Le dollar au secours de la croissance américaine ?

par Marie-Pierre Ripert, économiste chez Natixis

Afin d’essayer de soutenir la croissance et les anticipations d’inflation, la Fed a annoncé lors de son dernier FOMC le 21 septembre qu’elle était prête à faire une deuxième vague de quantitative easing (QE2). Cette dernière risque fort de commencer dès le mois de novembre (probable déclaration lors du FOMC du 3/11) si les statistiques économiques ne montrent aucune amélioration d’ici là. Cette annonce d’une nouvelle détente des conditions monétaires a entraîné la poursuite du mouvement de dépréciation du dollar qui avait déjà commencé à la fin du mois d’août.

La dépréciation du taux de change est souvent évoquée comme le moyen ultime de soutien à la croissance alors que les différents outils de politique économique paraissent avoir atteint leur limite. La dépréciation du dollar de ces dernières semaines semble, en conséquence, faire partie intégrante de la guerre des changes qui a commencé avec l’intervention de la Banque du Japon, les menaces américaines envers la Chine et de nombreuses déclarations d’officiels de divers pays. Pour autant, nous l’interprétons plutôt comme un avantage collatéral de la volonté de soutenir la croissance et l’inflation via la politique monétaire plutôt que comme la conséquence recherchée du QE2.

La dépréciation du dollar a évidemment plusieurs avantages :

  • Dans une période préélectorale mouvementée, elle pourrait être bienvenue politiquement, alors que le contexte économique reste dégradé, et que les relations commerciales avec la Chine se sont détériorées en particulier sur le sujet du taux de change.
  • Par ailleurs, elle a un impact positif sur la croissance via une amélioration de la compétitivité des entreprises américaines qui permet en théorie de soutenir les exportations américaines et de rendre la production domestique plus attrayante comparée aux importations.
  • Enfin, alors que la Fed est sérieusement inquiète sur le risque déflationniste, elle a clairement déclaré que l’inflation était trop faible, et qu’elle commence à réfléchir à des moyens de piloter les anticipations d’inflation, la dépréciation du change apparaît comme un moyen de tirer les prix à la consommation à la hausse via une augmentation de l’inflation importée.
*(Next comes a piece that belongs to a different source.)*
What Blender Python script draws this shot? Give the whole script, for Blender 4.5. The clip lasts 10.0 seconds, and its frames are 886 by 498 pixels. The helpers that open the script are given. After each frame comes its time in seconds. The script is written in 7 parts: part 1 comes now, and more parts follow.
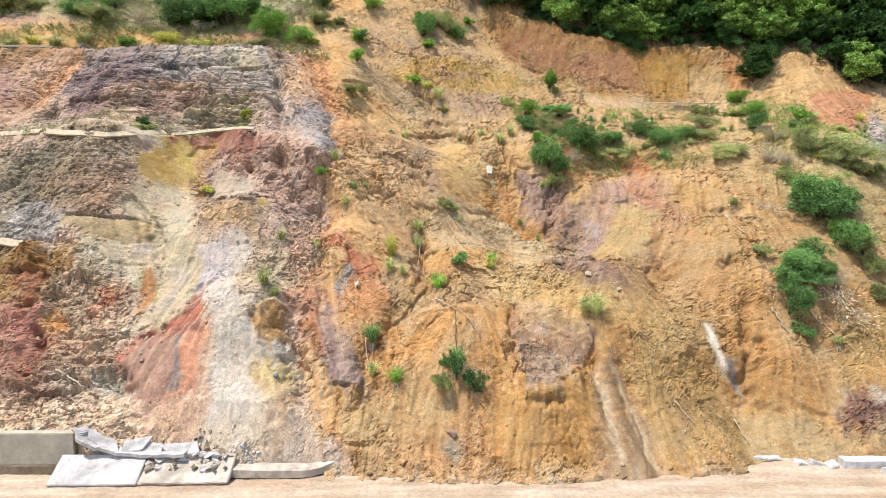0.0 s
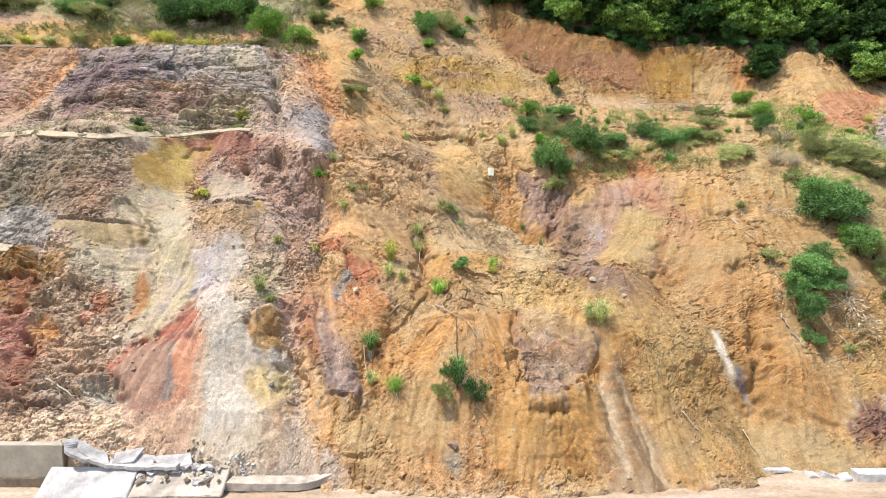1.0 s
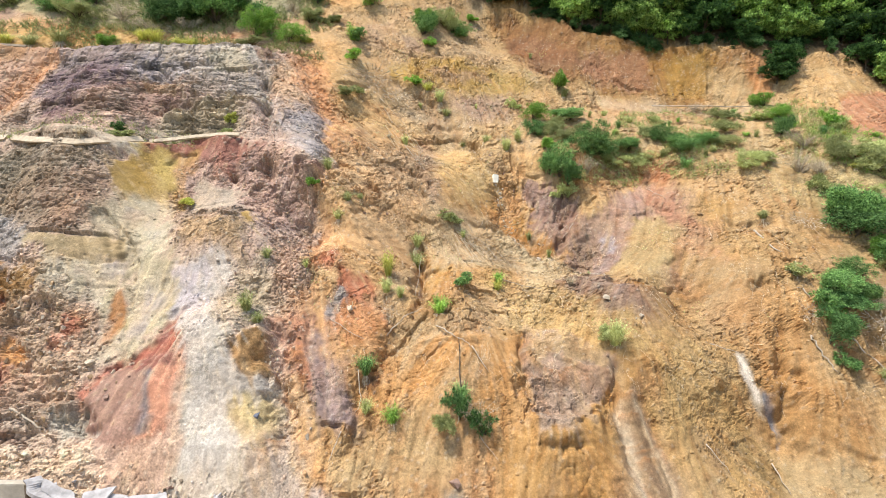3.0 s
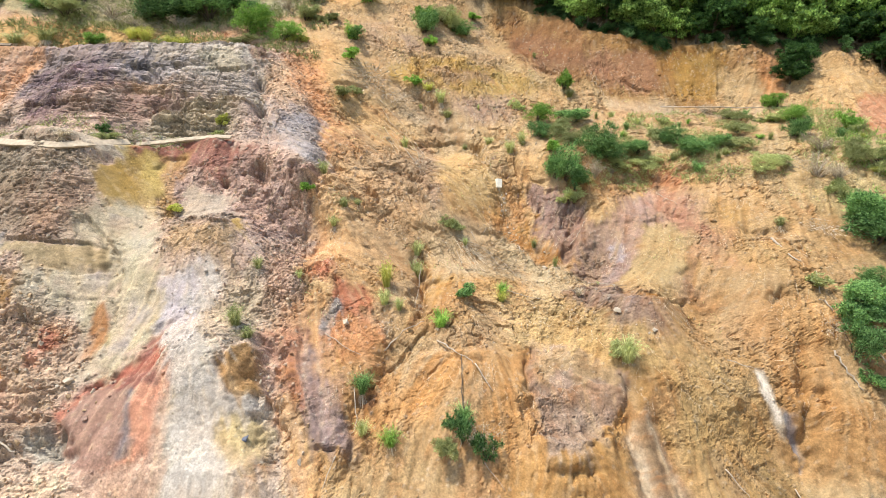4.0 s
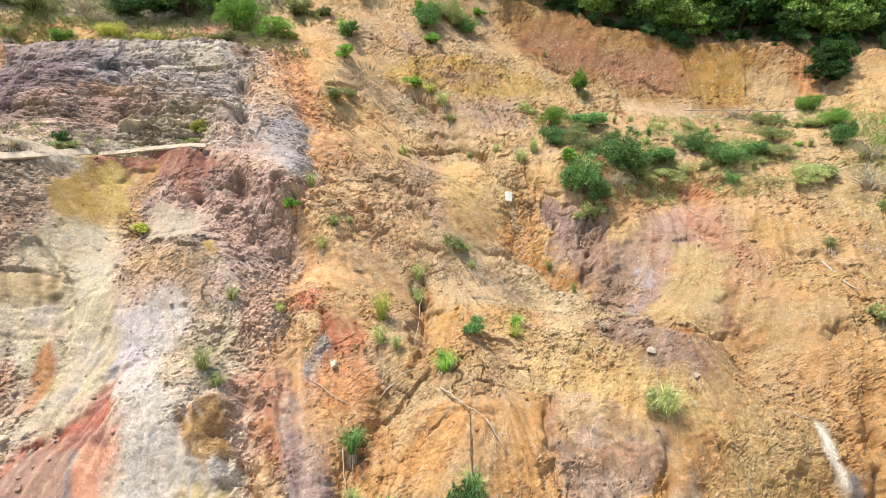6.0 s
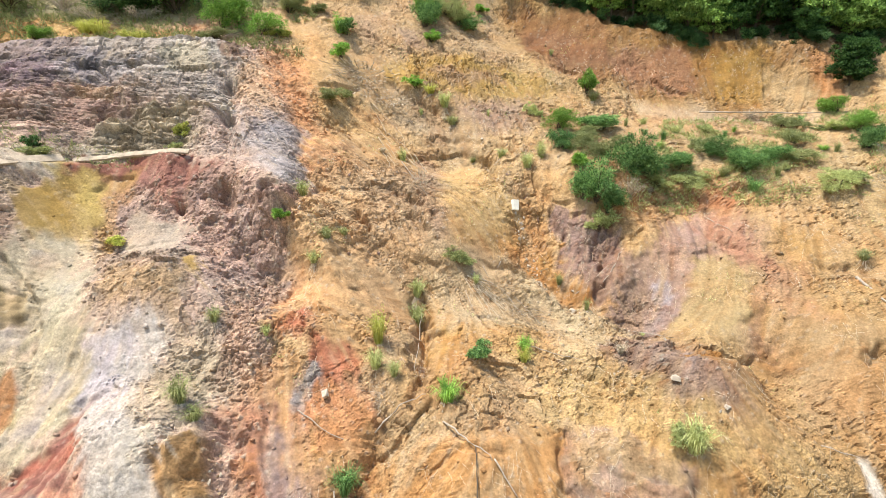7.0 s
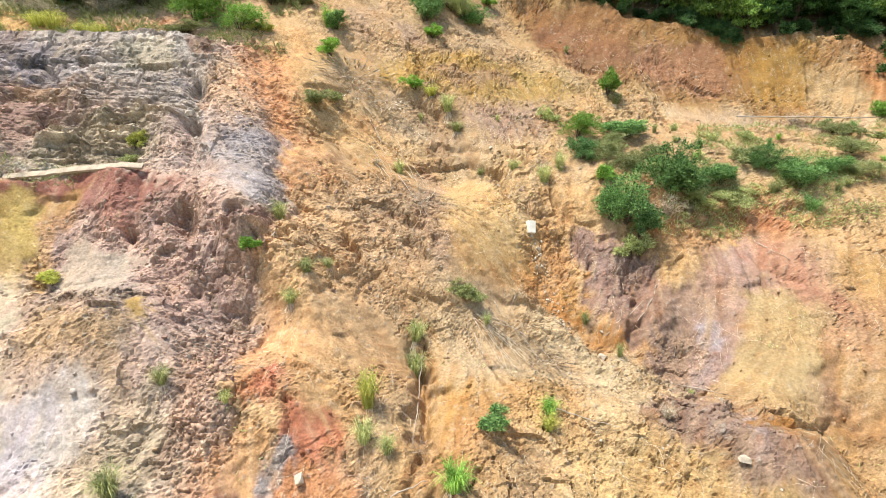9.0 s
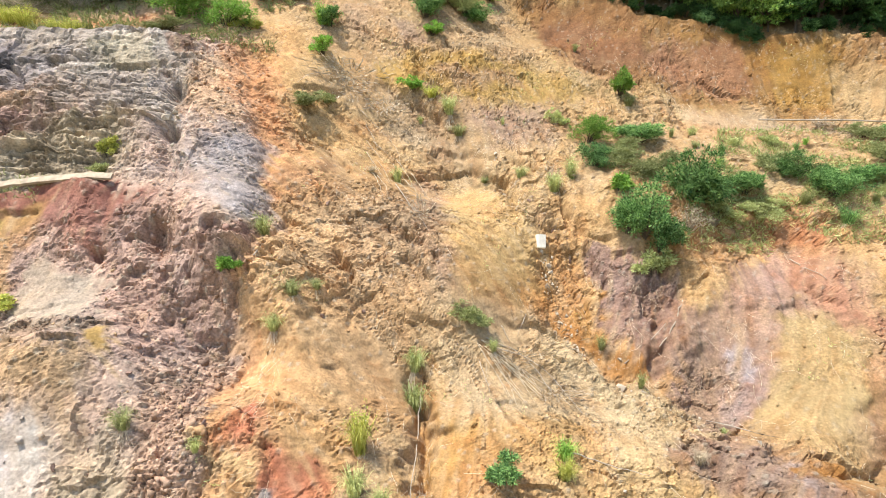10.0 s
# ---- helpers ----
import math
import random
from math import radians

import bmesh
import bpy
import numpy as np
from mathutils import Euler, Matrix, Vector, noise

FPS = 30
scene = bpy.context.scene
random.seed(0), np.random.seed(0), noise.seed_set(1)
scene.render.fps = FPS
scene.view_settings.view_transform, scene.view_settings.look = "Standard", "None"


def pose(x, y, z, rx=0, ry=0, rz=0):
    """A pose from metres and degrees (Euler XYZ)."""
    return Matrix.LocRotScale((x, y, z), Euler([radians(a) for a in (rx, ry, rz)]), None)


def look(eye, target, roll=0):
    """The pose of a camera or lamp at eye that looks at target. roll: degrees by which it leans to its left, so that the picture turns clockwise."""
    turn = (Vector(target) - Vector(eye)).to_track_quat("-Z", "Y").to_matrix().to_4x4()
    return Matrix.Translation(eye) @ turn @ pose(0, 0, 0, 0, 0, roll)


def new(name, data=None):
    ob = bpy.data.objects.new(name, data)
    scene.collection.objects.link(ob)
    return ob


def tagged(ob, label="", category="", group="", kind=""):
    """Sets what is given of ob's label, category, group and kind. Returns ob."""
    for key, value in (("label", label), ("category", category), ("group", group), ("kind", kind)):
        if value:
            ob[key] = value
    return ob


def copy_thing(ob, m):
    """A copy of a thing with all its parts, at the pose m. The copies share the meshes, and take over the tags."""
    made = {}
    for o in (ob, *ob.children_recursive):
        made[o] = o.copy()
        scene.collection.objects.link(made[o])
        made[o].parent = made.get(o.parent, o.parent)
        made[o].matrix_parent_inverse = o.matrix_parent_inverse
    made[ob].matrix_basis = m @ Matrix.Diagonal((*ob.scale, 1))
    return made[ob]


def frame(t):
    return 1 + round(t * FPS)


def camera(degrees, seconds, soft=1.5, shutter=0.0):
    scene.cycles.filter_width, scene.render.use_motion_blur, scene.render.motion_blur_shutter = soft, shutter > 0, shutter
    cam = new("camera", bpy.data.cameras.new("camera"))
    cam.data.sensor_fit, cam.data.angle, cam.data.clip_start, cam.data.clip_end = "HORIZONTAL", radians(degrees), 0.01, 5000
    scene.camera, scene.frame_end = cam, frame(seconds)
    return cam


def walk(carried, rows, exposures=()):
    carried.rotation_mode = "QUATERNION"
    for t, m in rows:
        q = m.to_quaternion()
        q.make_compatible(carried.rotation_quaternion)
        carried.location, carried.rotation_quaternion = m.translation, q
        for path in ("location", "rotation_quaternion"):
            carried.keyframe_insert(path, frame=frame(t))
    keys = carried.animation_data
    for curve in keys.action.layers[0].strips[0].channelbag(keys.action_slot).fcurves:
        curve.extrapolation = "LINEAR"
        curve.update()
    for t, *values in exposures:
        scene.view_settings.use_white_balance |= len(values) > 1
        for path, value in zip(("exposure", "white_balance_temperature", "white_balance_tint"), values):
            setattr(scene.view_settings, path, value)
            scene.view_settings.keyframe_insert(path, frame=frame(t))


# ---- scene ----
cam = camera(75.9, 10.0, 1.0)
METRES, EYE, TILT, LEAN, TURN = 20.0, 13.95, -6.0, 0.0, -0.2
ROWS = [
    (0.0, 0.0, 0.0, 0.0, 0.0, 0.23, 0.08),
    (0.5, 0.0001, 0.0192, 0.0062, 0.02, 0.24, 0.07),
    (1.0, -0.0003, 0.0427, 0.0144, 0.05, 0.24, 0.05),
    (1.5, -0.0004, 0.0693, 0.0243, 0.07, 0.24, 0.04),
    (2.0, -0.0005, 0.0992, 0.0345, 0.09, 0.25, 0.02),
    (2.5, -0.0017, 0.133, 0.0457, 0.1, 0.24, 0.01),
    (4.0, -0.0051, 0.2574, 0.0843, 0.17, 0.23, -0.01),
    (4.5, -0.0078, 0.3067, 0.0998, 0.17, 0.24, -0.02),
    (5.0, -0.0101, 0.3588, 0.1169, 0.18, 0.24, -0.01),
    (6.5, -0.018, 0.5292, 0.1681, 0.19, 0.27, 0.01),
    (7.0, -0.0209, 0.589, 0.1862, 0.18, 0.28, 0.03),
    (7.5, -0.0232, 0.6494, 0.2051, 0.19, 0.27, 0.04),
    (8.0, -0.0255, 0.7102, 0.2233, 0.18, 0.28, 0.05),
    (8.5, -0.028, 0.7715, 0.2415, 0.2, 0.3, 0.07),
    (9.0, -0.0305, 0.8326, 0.2602, 0.19, 0.31, 0.06),
    (9.5, -0.0313, 0.8933, 0.2792, 0.23, 0.32, 0.08),
    (10.0, -0.0338, 0.9538, 0.2979, 0.2, 0.34, 0.07),
]
walk(cam, [(t, pose(0, 0, EYE, TILT, LEAN, TURN) @ pose(METRES * x, METRES * y, METRES * z, 90 + pitch, roll, yaw)) for t, x, y, z, yaw, pitch, roll in ROWS],
     exposures=((0, 0.64), (4, 0.68), (7, 0.73), (10, 0.81)))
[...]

Mais ces avantages doivent cependant être nuancés :

  • Rappelons que les Etats-Unis sont une économie peu ouverte, les exportations en volume représentent environ 12% du PIB (contre 29% en France, 50% en Allemagne et 40% en Chine), la dépréciation du change représente un enjeu moins crucial que pour d’autres pays.
  • L’impact de la dépréciation du change peut être amoindri si les exportateurs étrangers choisissent de maintenir les prix en dollar inchangés et acceptent d’absorber une partie de la dépréciation du change, comportement que l’on a déjà observé dans le passé. Par ailleurs, les importations américaines semblent peu sensibles au prix (élasticité prix très faible), atténuant la déformation attendue vers la production domestique. Enfin, la désindustrialisation de l’économie américaine rend impossible la substitution de certaines importations par la production domestique.
  • Le modèle de la Fed donne un impact de 0,4% sur la croissance d’une dépréciation permanente du taux de change effectif réel de 10%. Or si le dollar a perdu environ 10% contre euro depuis début septembre, la dépréciation du taux de change effectif est nettement moins importante, de 4,7% si on prend l’indice large (moindre baisse du dollar contre certaines monnaies). La dépréciation actuelle pourrait apporter 0,2pt de croissance supplémentaire si la dépréciation s’avérait durable. 
  • La dépréciation du change constitue une détérioration des termes de l’échange. Les américains paient plus cher les produits importés impliquant une ponction sur le revenu national.

Au total, la dépréciation du change, si elle s’avérait durable, pourrait être utile pour soutenir l’inflation mais il faudrait une dépréciation beaucoup plus marquée que celle observée récemment, et donc probablement difficilement acceptable par les autres pays, pour obtenir un impact significatif sur la croissance.